Multiple states, including New York and Vermont, have passed or are preparing Climate Change Superfund Acts, legislation which requires fossil fuel companies to pay into a fund to defray the costs of climate change adaptation and other expenses related to the climate impacts of their business.
These laws are supported by attribution science, which uses global temperature data to model large numbers of scenarios that can determine the likelihood that extreme weather events are related to fossil fuel emissions.
And now a new study links the emissions from specific companies and the economic burdens those emissions have imposed.
“The oil industry is alarmed by state climate superfund laws and their growing popularity because they are the first policies adopted anywhere in the world that make climate polluters pay a fair share of the enormous damage their products have caused,” said Lee Wasserman, director of the Rockefeller Family Fund, the New York-based charitable foundation that helped created the climate superfund law.
Unsurprisingly, lawsuits have been filed to block these laws, and an executive order was signed claiming the laws are “burdensome and ideologically motivated”. It remains to be seen how judges will rule.

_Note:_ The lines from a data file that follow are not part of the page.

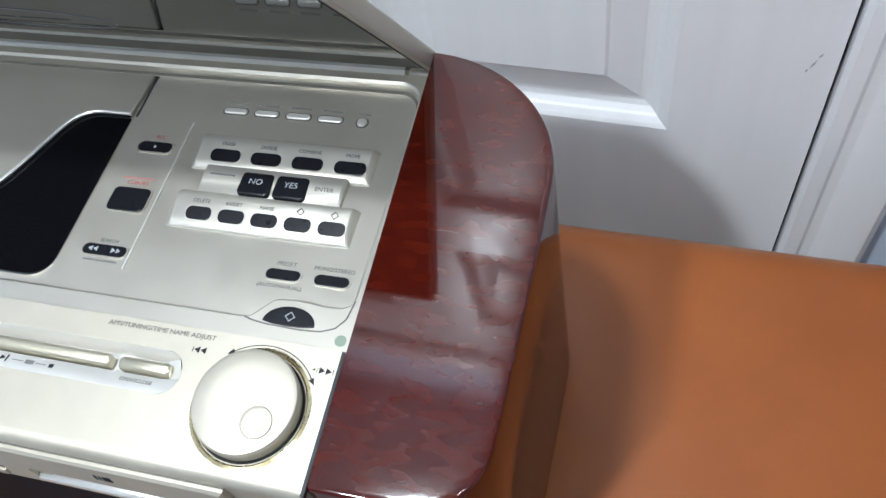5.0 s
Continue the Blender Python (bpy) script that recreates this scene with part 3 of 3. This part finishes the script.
for xa in (-0.0330, 0.0195):
    lettering("\u25ba\u2016", 0.0030, on_slope(xa, 0.0330), PRINT_DARK, channel, "printed_mark")
    slope_bar(xa + 0.0042, 0.0328, xa + 0.0100, 0.0331, PRINT)
    slope_bar(xa + 0.0108, 0.0320, xa + 0.0150, 0.0340, PRINT)
    slope_bar(xa + 0.0160, 0.0328, xa + 0.0212, 0.0331, PRINT)
    slope_bar(xa + 0.0225, 0.0320, xa + 0.0247, 0.0340, PRINT_DARK)
for xa, w in ((-0.1045, 0.010), (-0.0800, 0.006), (-0.0665, 0.017)):        # faint small print
    slope_bar(xa, 0.0324, xa + w, 0.0335, PRINT)
lettering("AMS/TUNING/TIME NAME ADJUST", 0.0030, flat_pose(0.0870, 0.0560, TOP + 0.0002), PRINT, front, width=0.051)
lettering("I\u25c4\u25c4", 0.0032, flat_pose(0.1070, 0.0500, TOP + 0.0002), PRINT_DARK, front, "printed_mark")
lettering("+/\u25ba\u25baI", 0.0032, flat_pose(0.1620, 0.0497, TOP + 0.0002), PRINT_DARK, front, "printed_mark")
arc = [(0.1370 + 0.0262 * math.cos(radians(a)), 0.0305 + 0.0262 * math.sin(radians(a)), TOP + 0.0001) for a in range(35, 126, 6)]
part("printed_arc", tube(arc, 0.00022, 4), PRINT_DARK, front, smooth=0)
for a, tip in ((36, -1), (124, 1)):
    c, s = math.cos(radians(a)), math.sin(radians(a))
    px, py = 0.1370 + 0.0262 * c, 0.0305 + 0.0262 * s
    tx, ty = -s * tip, c * tip
    tri = [(px + tx * 0.0032, py + ty * 0.0032), (px + c * 0.0012, py + s * 0.0012), (px - c * 0.0012, py - s * 0.0012)]
    if tip < 0:
        tri = tri[::-1]
    part("printed_arrow", prism(tri, TOP + 0.0001, TOP + 0.0002), PRINT_DARK, front, smooth=0)
part("printed_dot", prism(rrect(-0.1395, 0.0022, -0.1380, 0.0030, 0.0003), TOP - 0.0006, TOP + 0.0001), PRINT_DARK, front, smooth=0)

# the whole top of the front block climbs with the wooden ends and drops to the deck behind
for ob in stereo.children_recursive:
    if ob.type == "MESH":
        ys = [q.co.y for q in ob.data.vertices]
        if max(ys) < 0.0605 and min(q.co.z for q in ob.data.vertices) > 0.14:
            for q in ob.data.vertices:
                q.co.z += RISE * max(0.0, q.co.y)

# ---- sunken control deck ----
# rim round the deck, rounded behind, with a bay for the half-moon key in front
bay = [(0.1190, 0.0705)]
for i in range(1, 9):
    q = i / 8
    bay.append((0.1190 + 0.0120 * q, 0.0705 + 0.0100 * (3 * q * q - 2 * q ** 3)))
bay += [(0.1380, 0.0812), (0.1450, 0.0810), (0.1530, 0.0802), (0.1600, 0.0805), (0.1632, 0.0825), (0.1640, 0.0860)]
hole = [(-0.1640, 0.0745), (-0.1628, 0.0717), (-0.1600, 0.0705)] + bay
for i in range(7):
    a = radians(15 * i)
    hole.append((0.1520 + 0.012 * math.cos(a), 0.1945 + 0.012 * math.sin(a)))
for i in range(7):
    a = radians(90 + 15 * i)
    hole.append((-0.1520 + 0.012 * math.cos(a), 0.1945 + 0.012 * math.sin(a)))
rim = frame_plate([(-W, 0.0600), (W, 0.0600), (W, 0.2125), (-W, 0.2125)], [hole], 0.1795, TOP, 0.0013, 0.0003)
deck_rim = part("deck_rim", rim, DECK_METAL, stereo, "champagne metal rim round the sunken control deck", 40)
deck = part("control_deck", prism(rrect(-0.1655, 0.0690, 0.1655, 0.2080, 0.004), 0.1800, DECK), DECK_METAL, stereo, "sunken champagne metal control deck")
part("back_rail", block(-W, 0.2125, 0.1795, W, 0.2265, 0.1880, 0.0010), SILVER, stereo, "metal rail under the lid hinge")
line = [(x, y - 0.0022, TOP + 0.0001) for x, y in ((0.1190, 0.0716), (0.1240, 0.0704), (0.1300, 0.0697), (0.1450, 0.0692), (0.1540, 0.0698), (0.1600, 0.0722), (0.1635, 0.0770), (0.1650, 0.0860))]
part("bay_line", tube(line, 0.00035, 5), PRINT, deck_rim, "fine groove round the half-moon key", 0)
moon = [(0.1275, 0.0690), (0.1315, 0.0681), (0.1392, 0.0677), (0.1470, 0.0681), (0.1510, 0.0690)]
for i in range(1, 14):
    a = radians(180 * i / 14)
    moon.append((0.13925 + 0.01175 * math.cos(a), 0.0690 + 0.0080 * math.sin(a)))
moon_key = part("half_moon_key", prism(moon, TOP - 0.001, TOP + 0.0006, 0.0004), BLACK, stereo, "black half-moon key")
lettering("\u25c7", 0.005, flat_pose(0.1393, 0.0718, TOP + 0.0007), PRINT_WHITE, moon_key, "printed_mark")
part("sticker_dot", prism(rrect(0.1615, 0.0625, 0.1665, 0.0675, 0.0024), TOP, TOP + 0.0002), DOT, stereo, "small pale green round sticker")
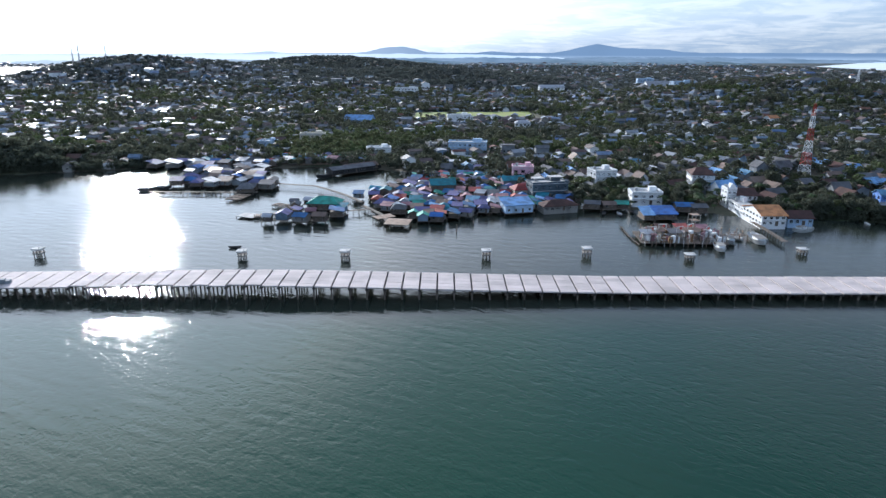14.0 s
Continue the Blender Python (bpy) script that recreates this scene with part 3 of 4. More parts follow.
boat(-82, 329, 4, 5.0, 1.3, False, False, "small dark open boat beside a dolphin")
boat(-163, 433, 18, 11, 3.2, False, True, "dark fishing boat moored off stilt houses")
boat(-156, 437, 24, 9, 2.8, False, True, "dark fishing boat rafted beside another")
boat(113.5, 338, 82, 11, 3.2, True, True, "white workboat moored at the timber wharf")
boat(125, 339, 86, 15, 5.2, True, True, "white passenger boat by the harbour building")
boat(105.4, 328, 84, 10, 3.6, True, True, "white launch lying across the wharf head")
boat(119, 344, 86, 11, 3.2, True, False, "white open boat tied beside workboats")
boat(-72, 472, 35, 14, 4.0, False, False, "long dark wooden hull in the inlet")
boat(-50, 497, 30, 18, 4.5, False, True, "dark wooden trader lying in the inlet")
boat(-112, 470, 62, 8, 2.0, False, False, "dark open boat near the landing")
boat(236, 380, 10, 8, 2.4, True, False, "white open boat by the red roofs")
boat(151, 353, 10, 10, 3.0, True, True, "white launch before the orange-roofed building")


def barge(x, y, rz, length, beam, label):
    r = root("barge", x, y, 0, rz, label, "barge")
    bm = bmesh.new()
    sec = [(-0.5, 1.5), (-0.42, -0.6), (0.42, -0.6), (0.5, 1.5)]
    a = [bm.verts.new((s * length, -beam / 2, z)) for s, z in sec]
    b = [bm.verts.new((s * length, beam / 2, z)) for s, z in sec]
    bm.faces.new(a)
    bm.faces.new(b[::-1])
    for i in range(4):
        bm.faces.new((a[i], a[(i + 1) % 4], b[(i + 1) % 4], b[i]))
    part("hull", bm, M_DARK, r)
    for s in (-0.4, 0.0, 0.4):
        put("bollard", U_POST, r, (s * length, -beam / 2 + 0.4, 1.5), (0.4, 0.4, 0.6), mat=M_STEEL)
    house = put("deckhouse", U_SOFT, r, (0.34 * length, 0.1 * beam, 1.5), (4, 3.5, 2.6), mat=M_CREAM)
    put("deckhouse_roof", U_SOFT, house, (0.34 * length, 0.1 * beam, 4.1), (4.5, 4, 0.15), mat=R_RUST)
    put("window", U_WIN, house, (0.34 * length, 0.1 * beam - 1.75, 2.6), (1.4, 0.1, 0.9))
    return r


barge(170, 276, 2, 24, 8, "dark steel work barge beyond the jetty end")
barge(214, 297, 3, 26, 7, "dark low barge moored in the bay")


def crane(x, y, z, rz):
    r = root("crawler_crane", x, y, z, rz, "dark crawler crane with raised lattice boom on barge", "crane")
    for s in (-1.4, 1.4):
        put("track", U_SOFT, r, (0, s, 0), (4.6, 0.8, 1.0), mat=M_DARK)
    body = put("body", U_SOFT, r, (-0.5, 0, 1.0), (4.0, 2.6, 1.8), mat=M_GREY)
    put("cab", U_SOFT, body, (1.2, -1.0, 1.0), (1.4, 1.2, 2.0), mat=M_CREAM)
    bm = bmesh.new()
    foot, tip = Vector((1.5, 0, 1.6)), Vector((4.2, 0, 17.5))
    for dx, dy in ((-0.32, -0.32), (0.32, -0.32), (0.32, 0.32), (-0.32, 0.32)):
        bar(bm, foot + Vector((dx, dy, 0)), tip + Vector((dx * 0.4, dy * 0.4, 0)), 0.09, 4)
    for k in range(9):
        a, b = foot.lerp(tip, k / 9), foot.lerp(tip, (k + 1) / 9)
        w = 0.32 * (1 - 0.6 * k / 9)
        bar(bm, a + Vector((-w, -w, 0)), b + Vector((w, -w, 0)), 0.07, 4)
        bar(bm, a + Vector((w, w, 0)), b + Vector((-w, w, 0)), 0.07, 4)
    part("boom", bm, M_DARK, r)
    bm = bmesh.new()
    bar(bm, tip, (-2.2, 0, 3.0), 0.06, 4)
    bar(bm, (tip.x + 0.3, 0, tip.z), (tip.x + 0.3, 0, 5.0), 0.05, 4)
    bar(bm, (tip.x + 0.3, 0, 5.0), (tip.x + 0.3, 0, 4.2), 0.25, 6)
    part("cable", bm, M_DARK, r)


crane(162.5, 276, 1.5, 175)

stack = root("material_stack", -138.6, 279.5, deck_z(-138.6) + 0.02, 3, "grey tarpaulin-covered stack standing on the jetty deck", "stack")
for i, (dx, dy, w, d, h) in enumerate(((-1.4, 0, 2.2, 2.0, 1.1), (1.1, 0.2, 2.2, 1.9, 1.0), (0, -0.1, 1.6, 1.6, 1.4))):
    put("bale", U_SOFT, stack, (dx, dy, 0), (w, d, h), i * 7, M_GREY)

# ---------------- stilt houses ----------------
DECK_H = 1.4


def stilt_house(x, y, w, d, rz, roof, wall, style, tall=2.9, cat="house"):
    r = root("stilt_house", x, y, 0, rz, f"{WALLWORD[wall]} stilt house with {WORD[roof]} roof over water", "stilt house", "houses of the fishing village")
    put("floor_deck", U_BOX, r, (0, 0, DECK_H - 0.25), (w + 1.0, d + 1.0, 0.25), mat=M_TIMBER)
    rise = d * 0.24
    if style == "gable":
        wall_ob = put("wall", U_WALL, r, (0, 0, DECK_H), (w, d, (tall + rise) * 1.0), mat=wall)
        top = DECK_H + 0.7 * (tall + rise)
        put("roof", U_GABLE, r, (0, 0, top - 0.05), (w + 0.9, d + 1.3, 0.3 * (tall + rise) * (d + 1.3) / d + 0.1), mat=roof)
    else:
        wall_ob = put("wall", U_BOX, r, (0, 0, DECK_H), (w, d, tall), mat=wall)
        put("roof", U_HIP if style == "hip" else U_SHED, r, (0, 0, DECK_H + tall), (w + 1.2, d + 1.2, rise + 0.4), mat=roof)
    n = max(2, int(w / 3))
    for i in range(n):
        u = (i + 0.5) / n - 0.5
        if i == n // 2:
            put("door", U_DOOR, wall_ob, (u * w, -d / 2, DECK_H), (0.95, 0.16, 2.0))
        else:
            put("window", U_WIN, wall_ob, (u * w, -d / 2, DECK_H + 0.9), (1.1, 0.16, 1.0))
    for i, j in ((-0.5, -0.5), (0.5, -0.5), (-0.5, 0.5)):
        put("stilt", U_POST, r, (i * (w + 1), j * (d + 1), -2.5), (0.26, 0.26, DECK_H + 2.3), mat=M_TIMBER)
    return r


TAKEN = []


def free(x, y, rad):
    return all((x - a) ** 2 + (y - b) ** 2 > (rad + c) ** 2 for a, b, c in TAKEN)


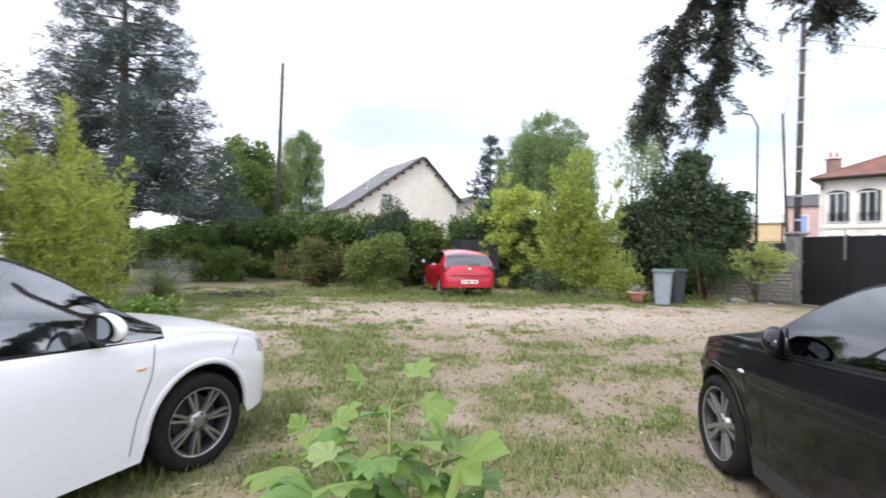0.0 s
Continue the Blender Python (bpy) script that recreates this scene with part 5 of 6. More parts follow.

One of the findings of the study was that Chevron’s emission have caused up to $3.6 trillion (yes, trillion!) in economic losses worldwide, and that’s just one fossil fuel company. Christopher Callahan, one of the study’s authors and a post-doctoral earth scientist at Stanford, says that number is likely still a gross underestimate. Overall, the study estimated that the world would be $28 trillion richer if not for heat-related losses caused by the emissions of 111 companies between 1991 and 2020. And that’s just one decade out of the century that we’ve been burning fossil fuels.
Extreme weather events continue disrupt communities and strain finances. The 2023 flooding cost Vermont hundreds of millions of dollars, according to Anne Watson, a Vermont state senator who sponsored the bill quantifying the state’s damages between 1995 and 2024. It passed the Legislature last year and the state’s Republican governor allowed it to become law without his signature.